Walking by the Spirit is just the opposite of feeding the flesh. Study His Word, meditate on it, talk with Him, worship Him, and, in love, serve those around you. Christ IS the strategy for winning. Depend on Him.



I ask myself these questions often.
What ways am I feeding the Spirit on a daily basis?  Or what ways am I feeding my flesh on a daily basis?  I think through things like, what my mind is dwelling on, what I am listening to, reading or watching, where my time is being spent, how and with whom.
And good friends- and my community group- know my struggles and I am able to trust them to check in with me regarding those things they know I am fighting.

Think on this thought from Andrew Murray: "Do you believe that when He takes charge of you in Christ, it is possible for God to make you a man of absolute surrender? And God is able to maintain that. He is able to let you rise from bed every morning of the week with that blessed thought, directly or indirectly: 'I am in God's charge.

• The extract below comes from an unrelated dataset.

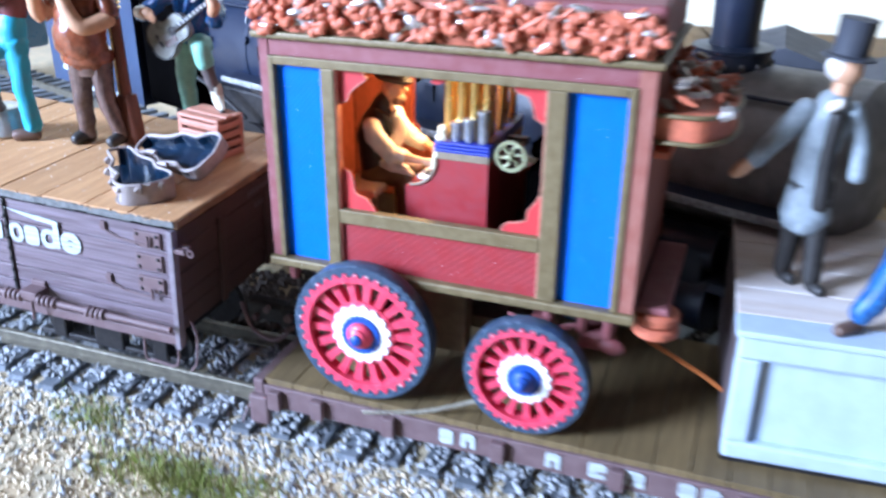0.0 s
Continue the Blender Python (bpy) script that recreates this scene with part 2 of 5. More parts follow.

My God is working out my life for me.'"

So my question from that-- TODAY, am I on the journey of allowing God to make me a man/woman of absolute surrender?  Will I depend on Him to empower me when my flesh stands at attention?  Will I intentionally put my thoughts in another place?  Will I walk away if that is what it takes?  Will I trust Him in the battle?

God desires for us to live out and enjoy the fruit of the Spirit in our lives as we experience victory over the desires of our flesh.  He is able to maintain our walking in the Spirit as we depend on Him to do so.  He is the strategy.